You will need a 20cm loose-based cake tin.


1. Preheat the oven to 160°C/325°F, then line a 20cm loose-based cake tin with parchment paper and lightly grease with a bit of coconut oil.

2. Start by making the coconut sugar syrup for the frosting, as it’ll need time to cool. Pop the coconut sugar into a saucepan with 2 tablespoons of water over a medium heat and whisk constantly for 2 minutes until it dissolves into a thick syrup. Take it off the heat as soon as it has dissolved. Transfer to a bowl and leave at room temperature for 2 hours.

3. To make the cake, beat the eggs, coconut sugar, coconut oil, ground almonds, bicarbonate of soda and ground cinnamon to form a light batter. Stir in the carrots, pineapple, raisins and shredded coconut. Transfer into the lined tin and smooth with the back of a spoon. Bake for 30 minutes, until golden and a toothpick comes out cleanly from the middle, then let it cool completely.

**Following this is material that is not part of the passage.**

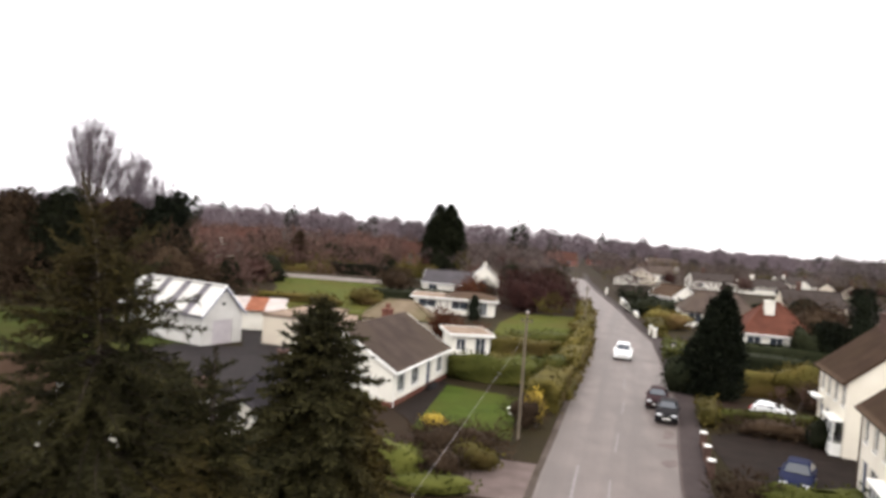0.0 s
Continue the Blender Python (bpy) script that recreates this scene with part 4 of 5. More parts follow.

4. Once the cake is cooled, continue making the frosting. Turn the chilled tin of coconut milk upside down, open, then pour the watery layer into a bowl (use this later for a smoothie). Scoop the creamy layer into a big bowl, then whisk until thick and fluffy. Gently stir the cooled coconut sugar syrup into the coconut cream to form a thick frosting. Put the passionfruit pulp through a sieve and add the juice
to the coconut cream mixture.

5. Right before serving, spread the cake generously with the coconut cream mixture and decorate.